Poprzedni kryzys finansowy był znacznie łagodniejszy od obecnie trwającego. Polsce udało się wtedy nawet uniknąć recesji. Mimo to, nasze zadłużenie wzrosło na tyle, że rząd Donalda Tuska musiał ukraść pieniądze z OFE, żeby oddalić się od konstytucyjnego limitu zadłużenia w wysokości 60% PKB.
W reszcie Europy było znacznie gorzej. W wyniku kryzysu w ciągu kilku lat średni poziom zadłużenia państw z UE wzrósł o prawie 30 pp.
Dla porównania, po drugim kwartale 2020 roku, nasze PKB spadło o ponad 8%, inflacja dobija do 5%, a nowelizowany budżet zakłada ponad 100 mld zł deficytu, nie licząc drugiego tyle ukrytego w BGK i PFR. Oznacza to, że czekają nas znacznie większe problemy niż poprzednio i nasz dług będzie szybko rósł.
Już teraz widać, że nasza gospodarka bardzo ucierpi, a my możemy niedługo znaleźć się w sytuacji, gdy przekroczymy konstytucyjny poziom długu, przez co kolejny budżet trzeba będzie uchwalić bez deficytu.

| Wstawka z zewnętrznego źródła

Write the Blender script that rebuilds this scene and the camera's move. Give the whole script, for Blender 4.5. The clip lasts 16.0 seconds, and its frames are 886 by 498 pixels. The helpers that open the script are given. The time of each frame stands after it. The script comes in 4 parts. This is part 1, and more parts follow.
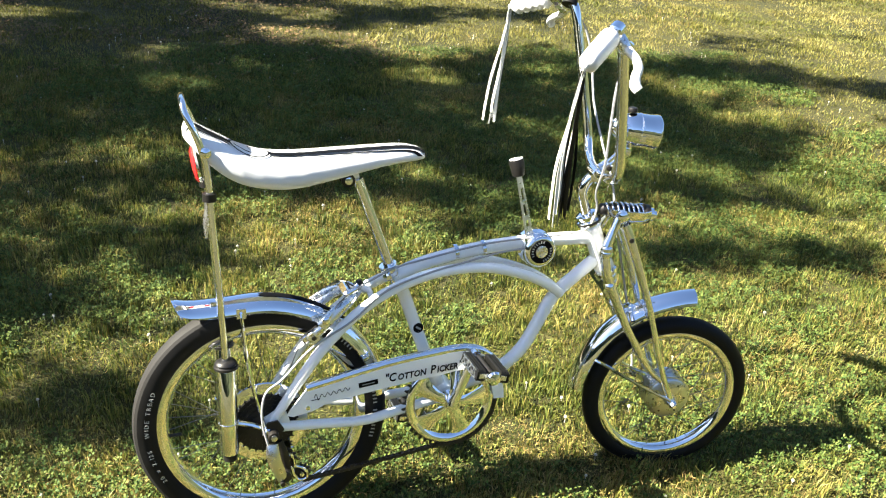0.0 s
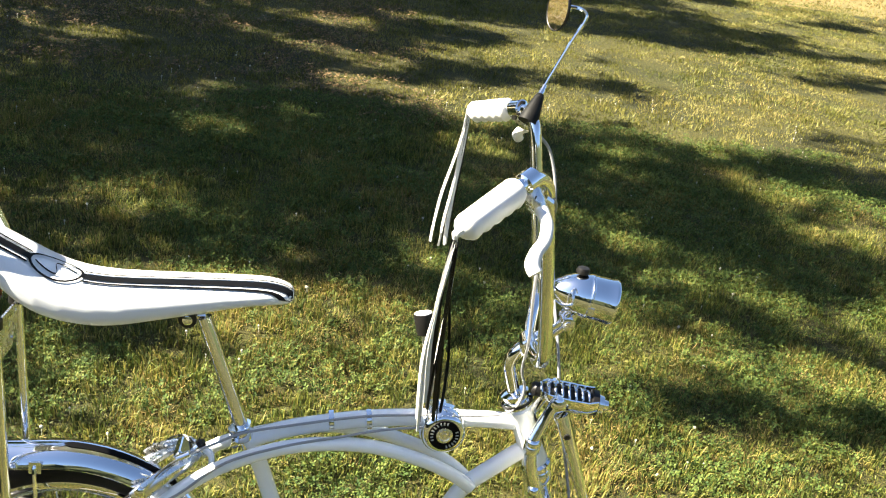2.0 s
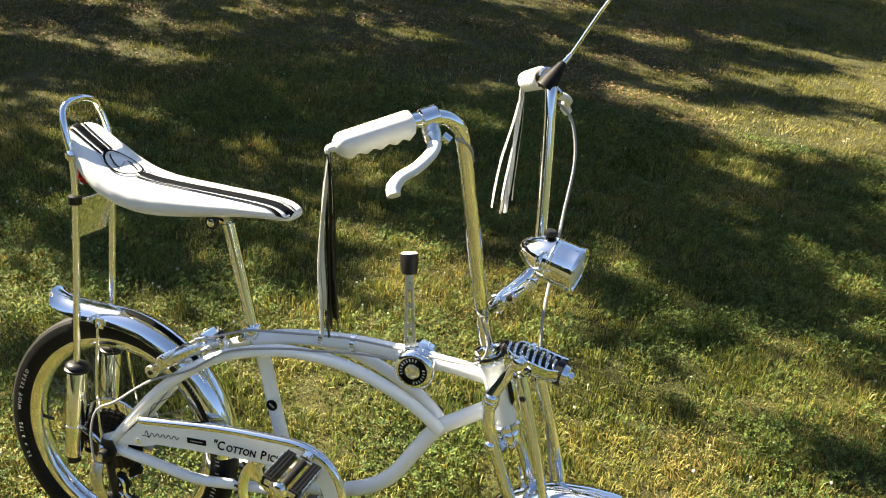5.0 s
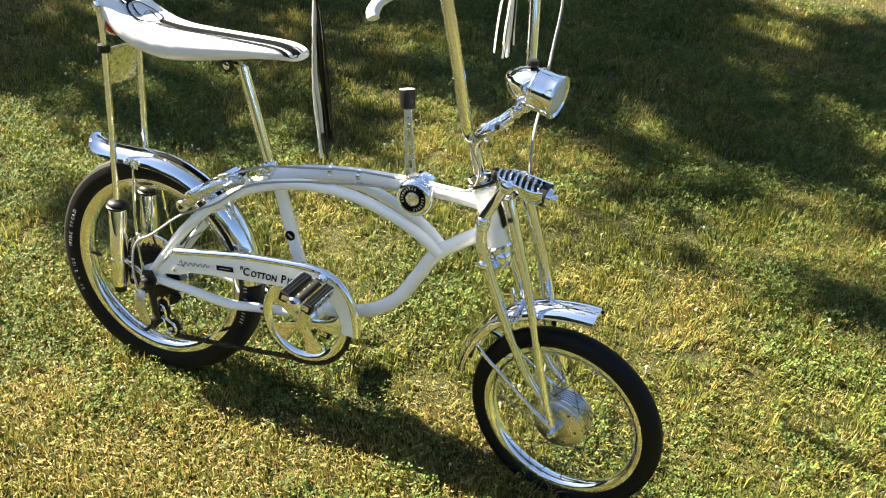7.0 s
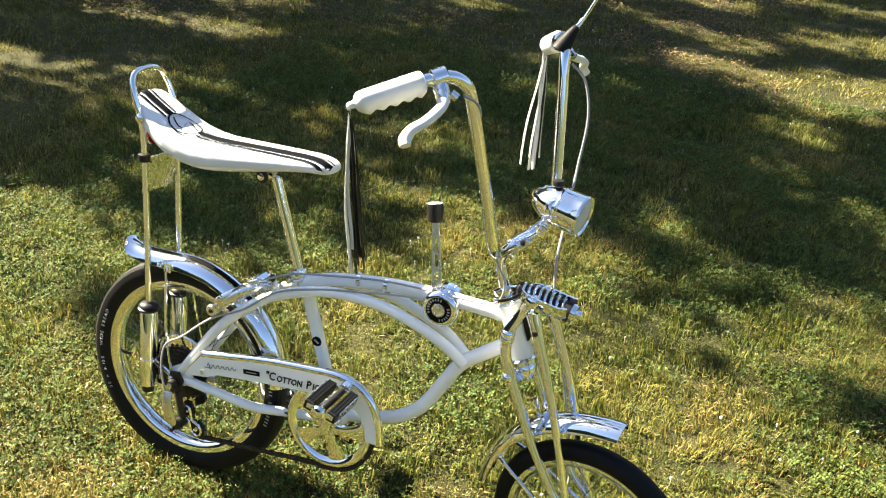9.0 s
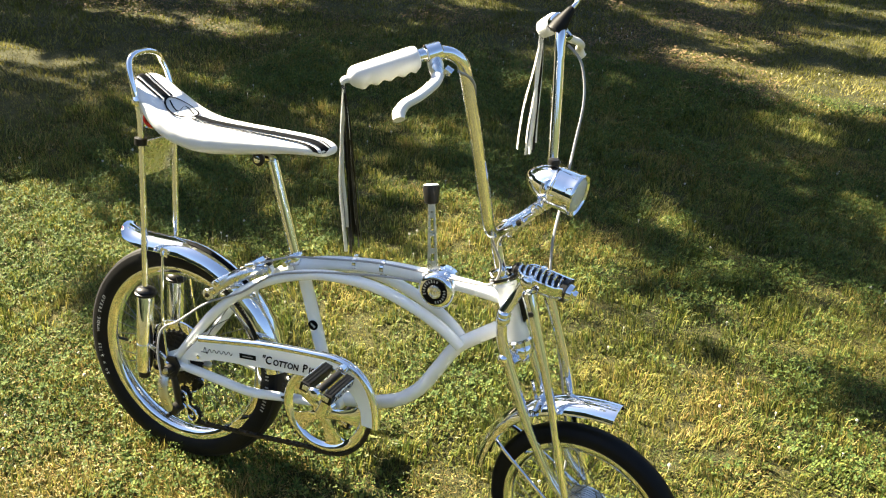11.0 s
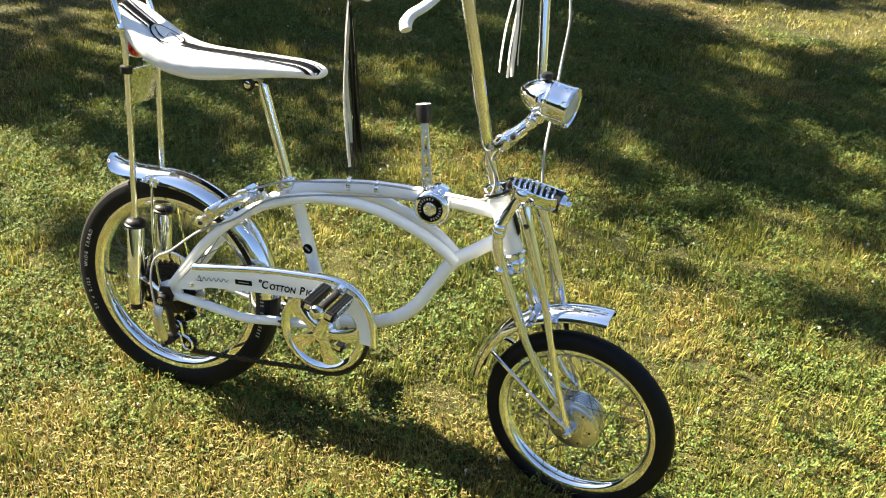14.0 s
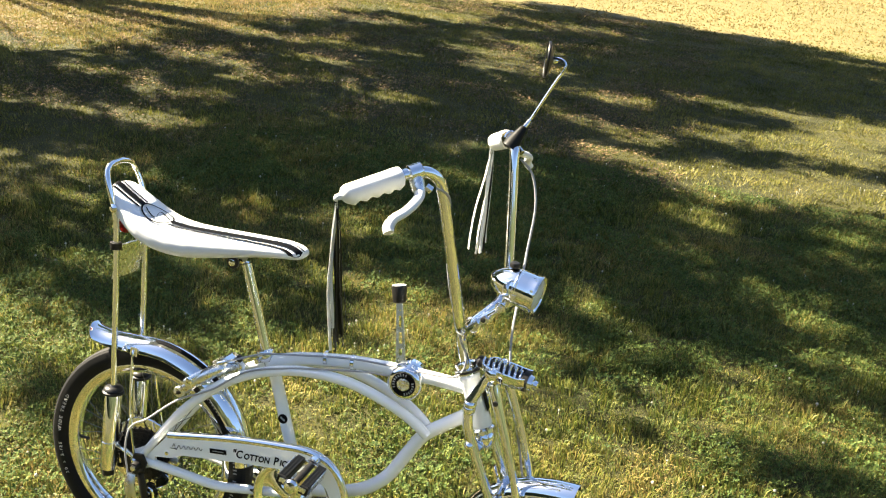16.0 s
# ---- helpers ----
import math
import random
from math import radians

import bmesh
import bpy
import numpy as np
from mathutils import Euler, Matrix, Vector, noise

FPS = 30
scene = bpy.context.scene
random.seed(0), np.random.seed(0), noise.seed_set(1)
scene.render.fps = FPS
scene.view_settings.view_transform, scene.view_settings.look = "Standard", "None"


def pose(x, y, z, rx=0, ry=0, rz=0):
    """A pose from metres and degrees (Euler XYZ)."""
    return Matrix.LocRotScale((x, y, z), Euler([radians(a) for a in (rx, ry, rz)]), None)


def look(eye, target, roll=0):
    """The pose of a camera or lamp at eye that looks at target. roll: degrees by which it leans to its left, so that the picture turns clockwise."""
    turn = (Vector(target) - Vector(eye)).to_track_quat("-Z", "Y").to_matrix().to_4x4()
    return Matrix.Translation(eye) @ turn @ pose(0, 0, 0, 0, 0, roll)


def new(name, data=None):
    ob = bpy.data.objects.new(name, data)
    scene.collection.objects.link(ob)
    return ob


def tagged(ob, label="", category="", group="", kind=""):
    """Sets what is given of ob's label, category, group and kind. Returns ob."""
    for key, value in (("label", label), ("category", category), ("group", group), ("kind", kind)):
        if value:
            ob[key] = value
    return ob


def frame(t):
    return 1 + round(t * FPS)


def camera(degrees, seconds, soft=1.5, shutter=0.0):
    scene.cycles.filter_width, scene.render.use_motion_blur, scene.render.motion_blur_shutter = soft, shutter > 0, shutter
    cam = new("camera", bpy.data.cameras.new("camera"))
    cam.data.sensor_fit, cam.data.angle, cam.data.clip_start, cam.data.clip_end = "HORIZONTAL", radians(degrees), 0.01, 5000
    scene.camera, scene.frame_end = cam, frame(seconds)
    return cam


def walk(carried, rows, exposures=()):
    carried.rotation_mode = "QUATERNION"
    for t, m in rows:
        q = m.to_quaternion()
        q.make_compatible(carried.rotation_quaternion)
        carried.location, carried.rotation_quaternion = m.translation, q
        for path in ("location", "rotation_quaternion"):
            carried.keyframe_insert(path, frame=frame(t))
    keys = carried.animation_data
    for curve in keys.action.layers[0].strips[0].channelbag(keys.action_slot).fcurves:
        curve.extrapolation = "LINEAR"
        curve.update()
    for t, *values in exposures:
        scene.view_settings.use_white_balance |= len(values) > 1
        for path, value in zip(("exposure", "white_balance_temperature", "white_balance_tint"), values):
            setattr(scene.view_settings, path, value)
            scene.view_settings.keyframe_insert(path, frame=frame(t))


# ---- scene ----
cam = camera(54.0, 16.0, soft=1.15)
PATH = [
    (0, (-0.101, -1.423, 1.388), (0.439, 0.26, 0.451), 5.4),
    (0.5, (0.045, -1.373, 1.405), (0.542, 0.325, 0.472), 6.6),
    (1, (0.113, -1.255, 1.398), (0.567, 0.465, 0.482), 8.1),
    (1.5, (0.181, -1.077, 1.415), (0.603, 0.665, 0.527), 9.4),
    (2, (0.355, -1.048, 1.43), (0.65, 0.722, 0.547), 9.4),
    (2.5, (0.555, -1.033, 1.427), (0.711, 0.745, 0.524), 9.4),
    (3, (0.653, -0.943, 1.447), (0.672, 0.846, 0.553), 8.6),
    (3.5, (0.774, -0.887, 1.488), (0.596, 0.92, 0.651), 9.8),
    (4, (0.918, -0.913, 1.474), (0.517, 0.867, 0.654), 10.0),
    (4.5, (0.932, -1.026, 1.461), (0.455, 0.72, 0.61), 7.6),
    (5, (0.969, -1.103, 1.424), (0.458, 0.594, 0.497), 6.7),
    (5.2, (1.015, -1.127, 1.401), (0.47, 0.539, 0.438), 6.6),
    (7.3, (1.133, -1.218, 1.405), (0.555, 0.311, 0.253), 4.0),
    (7.5, (1.131, -1.215, 1.402), (0.544, 0.314, 0.254), 3.9),
    (8, (1.126, -1.221, 1.42), (0.517, 0.322, 0.303), 3.9),
    (8.5, (1.117, -1.216, 1.458), (0.475, 0.37, 0.422), 3.8),
    (8.7, (1.116, -1.211, 1.468), (0.46, 0.385, 0.458), 3.8),
    (10.8, (1.157, -1.213, 1.438), (0.469, 0.392, 0.462), 4.7),
    (11, (1.14, -1.224, 1.428), (0.467, 0.381, 0.442), 3.9),
    (11.5, (1.099, -1.274, 1.398), (0.492, 0.33, 0.368), 2.4),
    (12, (1.088, -1.298, 1.38), (0.541, 0.304, 0.316), 2.9),
    (12.5, (1.085, -1.315, 1.368), (0.562, 0.28, 0.281), 3.4),
    (13, (1.086, -1.333, 1.367), (0.56, 0.256, 0.273), 3.7),
    (13.5, (1.08, -1.336, 1.371), (0.546, 0.255, 0.284), 4.0),
    (14, (1.08, -1.33, 1.384), (0.552, 0.276, 0.316), 4.4),
    (14.5, (1.072, -1.334, 1.449), (0.545, 0.314, 0.446), 4.9),
    (15, (1.066, -1.343, 1.481), (0.527, 0.342, 0.547), 5.0),
    (15.5, (1.06, -1.356, 1.502), (0.532, 0.367, 0.637), 5.5),
    (16, (1.055, -1.379, 1.517), (0.551, 0.381, 0.712), 6.2),
]
EXPOSURES = [(0, 2.89, 5850, 10), (1.0, 2.87, 5950, 10), (2.5, 2.73, 6220, 10), (3.5, 2.73, 6417, 10), (4.0, 2.87, 6500, 10), (4.5, 2.77, 6500, 10), (5.0, 2.65, 6450, 10), (7.5, 2.95, 6350, 10), (11.0, 2.93, 6350, 10), (14.5, 2.95, 6350, 10), (16.0, 2.93, 6350, 10)]
walk(cam, [(t, look(eye, target, roll)) for t, eye, target, roll in PATH], EXPOSURES)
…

Jest to bardzo poważna sytuacja. Już teraz powinniśmy się zastanawiać, jak z niej wybrnąć. Tymczasem odpowiedzialne za te zagadnienia Ministerstwo Finansów wydaje się być nieświadome problemu. Co więcej, wiceminister finansów Piotr Patkowski powiedział, że nie wyklucza kolejnego lockdownu tej jesieni. Te słowa potwierdził rzecznik PiS Radosław Fogiel.
Lockdown jest metodą średniowieczną, niezwykle dewastującą życie gospodarcze i społeczne. Tak zresztą mówił były już, niestety, wiceminister finansów rządu PiS Konrad Raczkowski. To jest skandal, że ktokolwiek jeszcze to rozważa, w szczególności ktokolwiek z MF.
Czy myśli ktoś tam, co stanie się z budżetem, z przedsiębiorcami, z miejscami pracy i z naszym długiem? Co z konstytucyjnym progiem zadłużenia? Ostatnią rzeczą, którą chciałby usłyszeć teraz przedsiębiorca jest drugi lockdown. Same zapowiedzi ponownego niszczenia firm działają druzgocąco na inwestycje i plany rozwoju przedsiębiorstw.
Rozumiałbym, gdyby zamknięcia firm chciało Ministerstwo Zdrowia, sprzedawcy masek, czy instruktorzy narciarscy. Ale Ministerstwo Finansów? To tak jakby karp czekał na Wigilię, albo Jacek Sasin domagał się rozliczenia 70 mln zł, które wydał na wybory, które się nie odbyły.
MF w pierwszej kolejności powinno zadeklarować, że drugiego lockdownu już nie będzie. Nie można pozwolić wejść sobie na głowę ludziom z Ministerstwa Zdrowia i instruktorom narciarskim.
Jest to niezbędne dla pobudzenia inwestycji, przywrócenia przedsiębiorcom nadziei i ustabilizowania naszej gospodarki. To fatalna wiadomość, że nawet Ministerstwo Finansów tego nie rozumie. To ministerstwo powinno stać w pierwszym rzędzie walki z kolejnymi pomysłami niszczenia gospodarki. Jeżeli nawet tam nie ma krzty zrozumienia dla sytuacji polskiej gospodarki, to ratuj się kto może, rządzą nami szaleńcy.